Lembro da ocasião em que foi lançado o produto “Sonrisal” em Bagé. Davam uma amostra para cada um dos espectadores que entrava no Glória. Em seguida, viam-se as bocas espumando, os guris apavorados com aquela coisa ardida na língua. Ninguém imaginava que era necessário diluir na água.
Aos sábados, anos depois, íamos para a boate do Clube Comercial. Mágico ambiente em que o sorriso das gurias, sempre acompanhadas pelas mães, despertava um calor que vinha muito de dentro, de um extremo irreconhecível. Como dançar sem uma ereção? O terror de evitá-la. Colocar drops no bolso, encolher-se, curvar-se. Maldita calça apertada.
Bagé, minha saudosa Bagé, onde tudo prosseguia e a lugar nenhum se ia, no ritmo de Jorge Luis Borges em seu “Livro de Areia”: Nunca estiveram em Lobos? Dá no mesmo; não há um só lugarejo na província que não seja idêntico aos outros, até no acreditar-se diferente.

segunda-feira, 14 de setembro de 2009

A terrível síndrome de limpa trilho

Há situações muito estranhas. Estava no Forte de Copacabana com a Iolanda e sentamos numa mesa da filial da Confeitaria Colombo. Pedimos dois sorvetes embora ainda estivesse farto do almoço. Vieram duas montanhas: chantili, nata, marschmellow, frutas e sorvete (ah, e a bolacha). Comi naquele silêncio de quem aproveita um canto do paraíso. Cheguei ao fim na exaustão de um queniano que se aproxima da linha de chegada de uma maratona de quarenta quilômetros. Aí a Iolanda se virou para mim: “não quero mais o meu.” Sobrara parte da montanha. Lá fui eu para completar a maratona dela. Tracei. Pagamos e saímos. Sensação estranhíssima. Senti nitidamente que eu era dois: a minha pessoa e na frente a minha barriga, caminhando independente, com vida própria, parecendo um balão. Pernas bambas: “ei, barriga, espera aí, mais devagar.”
Quando casei em 1968 tive logo três filhos. Para ganhar dinheiro trabalhava de manhã, de tarde e de noite. Economizava nos detalhes. Ia em três supermercados para ver os preços mais baratos e comprava os produtos considerando isso. Pesquisa de falido. Por tal modo, grande era minha ânsia ao ver as crianças pedir comida e deixar no prato. Aquele filé à milanesa em Montevidéu com salada de batatas. Metade no prato dos guris. Não é possível. Comia tudo. O doce em Gramado. Lá ia eu. Por sorte, era magro e não havia o que me engordasse. Ocorre, porém, que adquiri a síndrome do “limpa trilho”. Até hoje, então, vou com a Iolanda nos restaurantes e me atormenta deixar os restos. Às vezes, me policio. Ela abandona aquele “coq au vin” e evito olhares para seu prato. Rabo de olho para o “coq”. Angústia. Fantasmas da época da falência. E me aproximo para comer só um pedacinho, que se transforma em dois, em... Duro. Muito duro. Só não é mais pela moleza que ficou minha barriga. Sabem, aquela que anda na frente, de vez em quando.

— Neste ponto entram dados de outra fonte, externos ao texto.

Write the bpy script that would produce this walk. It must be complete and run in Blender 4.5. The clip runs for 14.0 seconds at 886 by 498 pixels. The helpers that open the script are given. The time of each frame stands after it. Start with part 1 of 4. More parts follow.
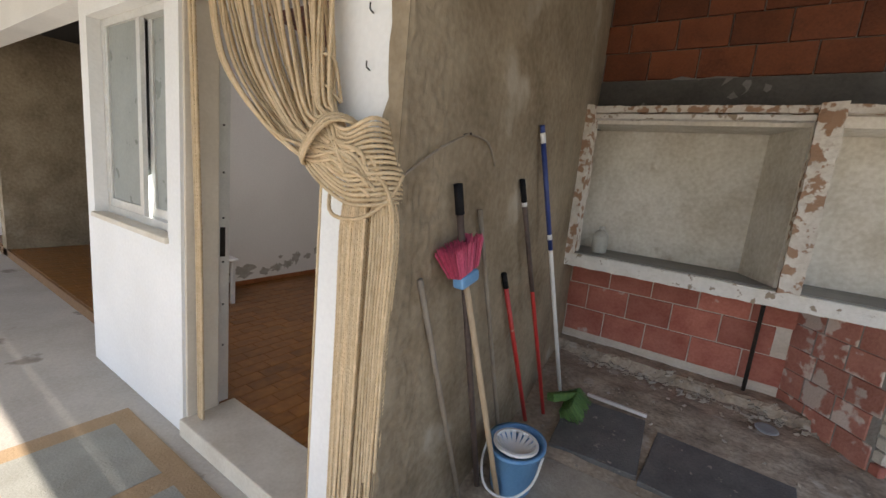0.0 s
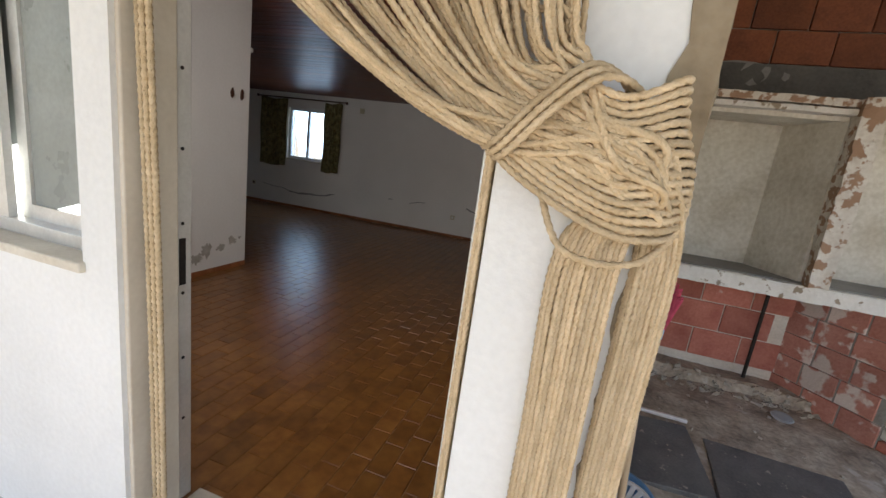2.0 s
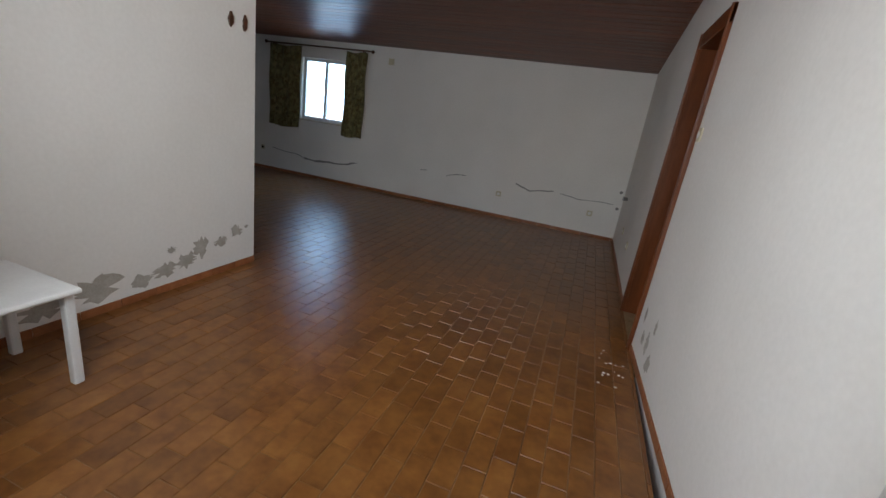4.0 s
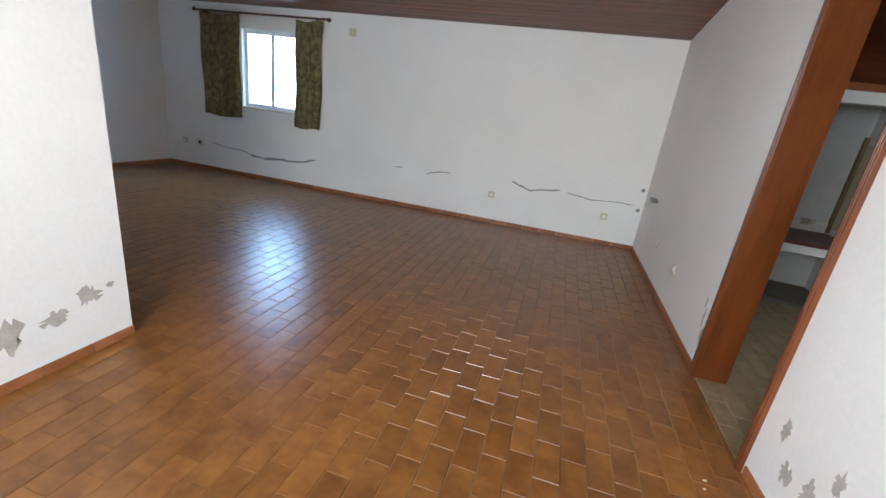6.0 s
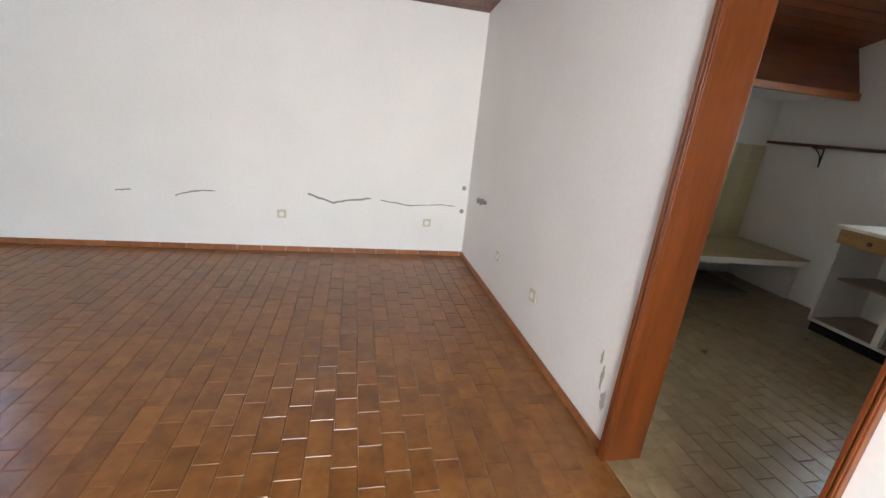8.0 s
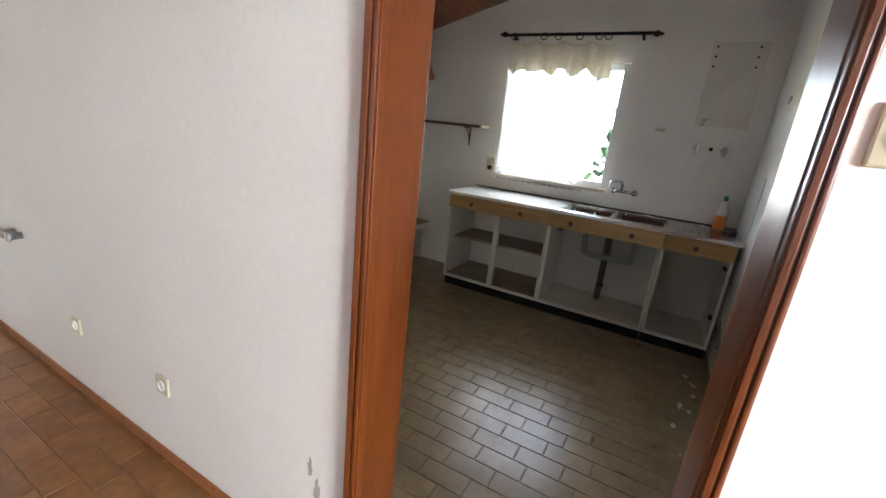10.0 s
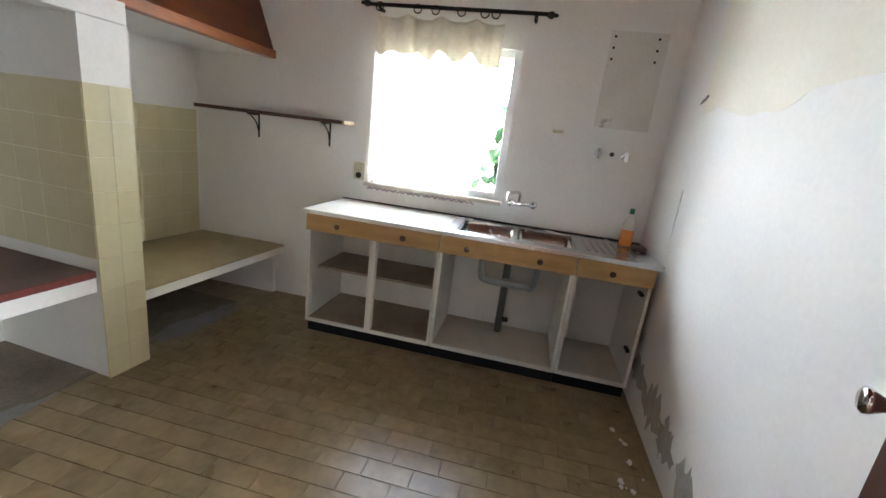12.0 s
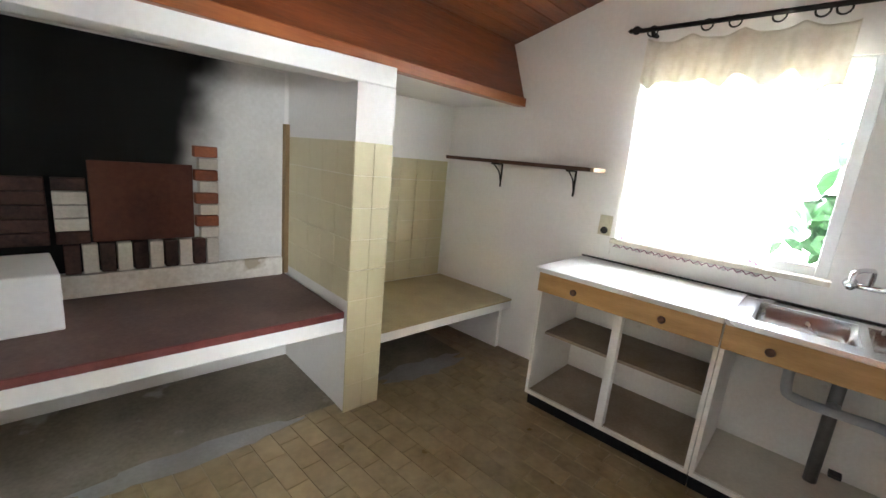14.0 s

quarta-feira, 9 de setembro de 2009

Corrida da Loucura

Um dia, talvez, alguém leia este manuscrito e conclua: “Pobre do Fábio, era bastante descompensado. Frangalhos de espírito expostos no frio, buscando uma harmonia e só encontrando os sons com a uniformidade da bandinha do Colégio São Pedro de Bagé”.
Precisaria ir ao fundo da memória para recordar:

"Barganhar com a lâmina que trespassa a vida. Se não der certo, arremeter numa pista estreita e limitada. Mas nunca deixar de fazer alguma coisa, quando vai se estreitando a esperança.
Algum dia de outono gostaria de receber os aplausos, ao baixar o pano. E ser uma estrela no firmamento do palco, amada e reconhecida. Todos os pedaços de mim haveriam de sorrir e achar sentido em qualquer graça. Reconheceria de longe o amigo a ovacionar admirado, escutaria os sussurros de aprovação, o menear positivo das cabeças, as palmas, os assobios. Tudo, tudo isso pelos versos declamados e os gestos de renúncia. Ser tudo por não ser nada, por saber que pouco vale ser tudo se não há transparência na palavra dirigida, se é opaca a visão e frágil o tato."

É muito bom escrever como se a cabeça estivesse a delirar. O mais útil está por detrás da lógica, raciocínio em tresvario como uma marcha-ré no estilo. Assumir a direção e desviar, correr, enfrentar as curvas das sensações, gozar com o perigo das dúvidas. Corrida da loucura.